PROMPT: Check each line of the material below for "Python", then copy the ones that contain it.

### SUPPLIED DATA ###

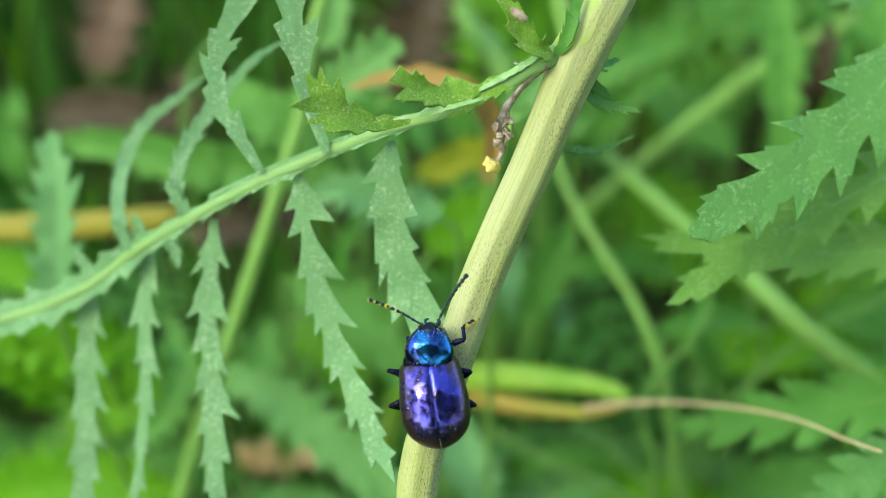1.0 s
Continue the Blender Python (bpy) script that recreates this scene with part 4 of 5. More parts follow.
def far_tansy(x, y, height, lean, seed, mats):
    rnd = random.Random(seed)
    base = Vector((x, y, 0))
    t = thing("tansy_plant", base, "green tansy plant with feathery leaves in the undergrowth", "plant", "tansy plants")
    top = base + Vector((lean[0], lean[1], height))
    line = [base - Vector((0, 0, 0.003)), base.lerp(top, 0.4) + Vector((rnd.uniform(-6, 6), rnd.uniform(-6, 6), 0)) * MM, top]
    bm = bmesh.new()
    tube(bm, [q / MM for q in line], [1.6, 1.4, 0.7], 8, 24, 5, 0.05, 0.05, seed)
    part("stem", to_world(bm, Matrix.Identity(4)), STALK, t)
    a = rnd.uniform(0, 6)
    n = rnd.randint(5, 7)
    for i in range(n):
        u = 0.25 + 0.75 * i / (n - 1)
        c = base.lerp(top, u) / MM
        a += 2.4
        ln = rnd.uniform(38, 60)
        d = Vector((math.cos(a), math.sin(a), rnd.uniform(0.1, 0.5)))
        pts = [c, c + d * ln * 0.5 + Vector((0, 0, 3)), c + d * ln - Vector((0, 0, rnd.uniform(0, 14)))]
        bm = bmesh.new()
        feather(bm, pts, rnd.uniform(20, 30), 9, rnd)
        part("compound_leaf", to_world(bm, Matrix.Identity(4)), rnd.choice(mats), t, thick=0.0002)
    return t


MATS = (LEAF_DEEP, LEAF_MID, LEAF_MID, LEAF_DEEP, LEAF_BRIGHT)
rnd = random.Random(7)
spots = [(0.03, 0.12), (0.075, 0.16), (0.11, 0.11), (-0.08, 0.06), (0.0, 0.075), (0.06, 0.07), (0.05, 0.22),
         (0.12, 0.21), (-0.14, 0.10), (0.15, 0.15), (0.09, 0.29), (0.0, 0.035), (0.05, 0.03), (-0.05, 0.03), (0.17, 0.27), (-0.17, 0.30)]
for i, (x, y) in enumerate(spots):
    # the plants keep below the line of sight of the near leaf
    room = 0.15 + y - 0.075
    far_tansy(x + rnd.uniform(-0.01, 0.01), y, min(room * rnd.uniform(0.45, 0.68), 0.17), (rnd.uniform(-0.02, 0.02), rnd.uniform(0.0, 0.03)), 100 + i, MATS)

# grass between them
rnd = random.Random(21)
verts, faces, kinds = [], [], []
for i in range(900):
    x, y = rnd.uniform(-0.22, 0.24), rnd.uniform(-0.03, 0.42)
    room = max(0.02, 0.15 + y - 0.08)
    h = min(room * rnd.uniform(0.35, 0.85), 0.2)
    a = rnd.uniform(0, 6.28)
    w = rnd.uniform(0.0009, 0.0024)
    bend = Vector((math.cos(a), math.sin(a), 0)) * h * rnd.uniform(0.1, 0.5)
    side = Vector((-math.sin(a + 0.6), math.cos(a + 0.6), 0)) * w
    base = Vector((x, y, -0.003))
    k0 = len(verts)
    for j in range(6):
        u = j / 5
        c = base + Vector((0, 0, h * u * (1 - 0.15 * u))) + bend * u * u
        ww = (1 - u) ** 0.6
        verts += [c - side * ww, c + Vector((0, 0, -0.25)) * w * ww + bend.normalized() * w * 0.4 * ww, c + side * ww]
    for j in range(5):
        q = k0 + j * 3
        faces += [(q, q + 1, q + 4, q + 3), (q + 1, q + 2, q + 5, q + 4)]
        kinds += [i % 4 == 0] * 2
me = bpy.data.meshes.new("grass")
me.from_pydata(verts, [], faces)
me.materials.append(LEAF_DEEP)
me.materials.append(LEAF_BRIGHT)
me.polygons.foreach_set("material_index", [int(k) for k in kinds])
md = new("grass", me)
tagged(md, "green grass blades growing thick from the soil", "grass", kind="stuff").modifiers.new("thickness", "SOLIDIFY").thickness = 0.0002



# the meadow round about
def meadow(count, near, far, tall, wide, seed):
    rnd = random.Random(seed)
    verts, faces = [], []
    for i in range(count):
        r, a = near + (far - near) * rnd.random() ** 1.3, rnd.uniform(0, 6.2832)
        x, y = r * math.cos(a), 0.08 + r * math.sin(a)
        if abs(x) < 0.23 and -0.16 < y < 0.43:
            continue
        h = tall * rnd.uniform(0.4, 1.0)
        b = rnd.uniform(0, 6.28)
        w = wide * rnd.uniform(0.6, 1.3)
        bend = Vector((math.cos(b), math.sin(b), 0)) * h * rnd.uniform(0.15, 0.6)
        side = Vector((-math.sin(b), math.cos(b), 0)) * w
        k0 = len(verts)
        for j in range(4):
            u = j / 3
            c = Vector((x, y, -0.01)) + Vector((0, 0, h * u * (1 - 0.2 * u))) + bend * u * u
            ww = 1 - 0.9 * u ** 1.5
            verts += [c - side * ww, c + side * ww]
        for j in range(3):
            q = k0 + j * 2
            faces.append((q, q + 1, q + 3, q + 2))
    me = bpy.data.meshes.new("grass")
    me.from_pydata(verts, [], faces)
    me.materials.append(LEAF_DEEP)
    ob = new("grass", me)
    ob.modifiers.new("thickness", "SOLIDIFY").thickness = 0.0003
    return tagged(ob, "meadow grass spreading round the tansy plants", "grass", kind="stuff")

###
### SUPPLIED DATA ###

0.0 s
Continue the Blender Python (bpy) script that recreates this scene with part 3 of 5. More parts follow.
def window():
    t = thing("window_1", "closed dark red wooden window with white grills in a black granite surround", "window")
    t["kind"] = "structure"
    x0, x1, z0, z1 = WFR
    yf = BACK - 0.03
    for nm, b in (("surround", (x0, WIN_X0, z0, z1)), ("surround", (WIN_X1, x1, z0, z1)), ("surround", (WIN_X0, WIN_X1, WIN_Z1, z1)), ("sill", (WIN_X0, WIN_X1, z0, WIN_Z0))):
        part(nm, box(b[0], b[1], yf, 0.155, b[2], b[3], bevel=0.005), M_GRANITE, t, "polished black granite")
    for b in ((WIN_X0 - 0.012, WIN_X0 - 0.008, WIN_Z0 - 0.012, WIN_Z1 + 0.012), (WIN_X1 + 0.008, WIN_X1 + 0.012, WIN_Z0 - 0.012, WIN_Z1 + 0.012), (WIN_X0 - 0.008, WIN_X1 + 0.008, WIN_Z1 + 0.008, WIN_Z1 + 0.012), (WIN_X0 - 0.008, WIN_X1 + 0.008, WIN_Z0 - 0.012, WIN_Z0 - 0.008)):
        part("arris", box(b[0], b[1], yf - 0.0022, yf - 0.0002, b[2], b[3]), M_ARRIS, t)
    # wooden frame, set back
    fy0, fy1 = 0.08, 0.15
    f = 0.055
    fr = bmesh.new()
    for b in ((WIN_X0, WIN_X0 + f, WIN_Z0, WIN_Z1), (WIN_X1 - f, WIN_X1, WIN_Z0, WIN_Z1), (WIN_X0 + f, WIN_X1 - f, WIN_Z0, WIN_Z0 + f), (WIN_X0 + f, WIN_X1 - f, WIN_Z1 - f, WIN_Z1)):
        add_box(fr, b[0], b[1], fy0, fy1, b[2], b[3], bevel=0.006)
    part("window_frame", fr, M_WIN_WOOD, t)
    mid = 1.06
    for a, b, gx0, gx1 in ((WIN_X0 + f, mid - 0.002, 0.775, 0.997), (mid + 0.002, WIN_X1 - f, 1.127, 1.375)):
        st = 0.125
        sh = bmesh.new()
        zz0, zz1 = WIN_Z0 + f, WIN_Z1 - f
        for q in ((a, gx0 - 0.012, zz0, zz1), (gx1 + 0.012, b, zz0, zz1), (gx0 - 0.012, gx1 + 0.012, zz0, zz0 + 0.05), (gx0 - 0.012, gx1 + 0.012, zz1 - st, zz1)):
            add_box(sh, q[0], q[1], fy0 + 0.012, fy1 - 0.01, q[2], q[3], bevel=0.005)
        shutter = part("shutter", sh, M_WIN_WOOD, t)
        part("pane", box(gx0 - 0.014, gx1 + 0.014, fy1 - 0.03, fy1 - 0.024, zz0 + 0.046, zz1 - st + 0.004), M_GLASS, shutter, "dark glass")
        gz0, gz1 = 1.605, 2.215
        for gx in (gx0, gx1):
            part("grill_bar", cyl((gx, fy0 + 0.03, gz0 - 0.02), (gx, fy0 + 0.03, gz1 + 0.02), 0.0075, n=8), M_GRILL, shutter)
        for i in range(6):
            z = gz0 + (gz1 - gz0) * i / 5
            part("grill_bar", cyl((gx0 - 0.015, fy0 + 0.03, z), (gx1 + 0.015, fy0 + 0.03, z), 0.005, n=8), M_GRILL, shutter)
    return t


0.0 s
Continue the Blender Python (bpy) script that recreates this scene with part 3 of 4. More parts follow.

###

RESULT OF THE EXERCISE:
Continue the Blender Python (bpy) script that recreates this scene with part 4 of 5. More parts follow.
Continue the Blender Python (bpy) script that recreates this scene with part 3 of 5. More parts follow.
Continue the Blender Python (bpy) script that recreates this scene with part 3 of 4. More parts follow.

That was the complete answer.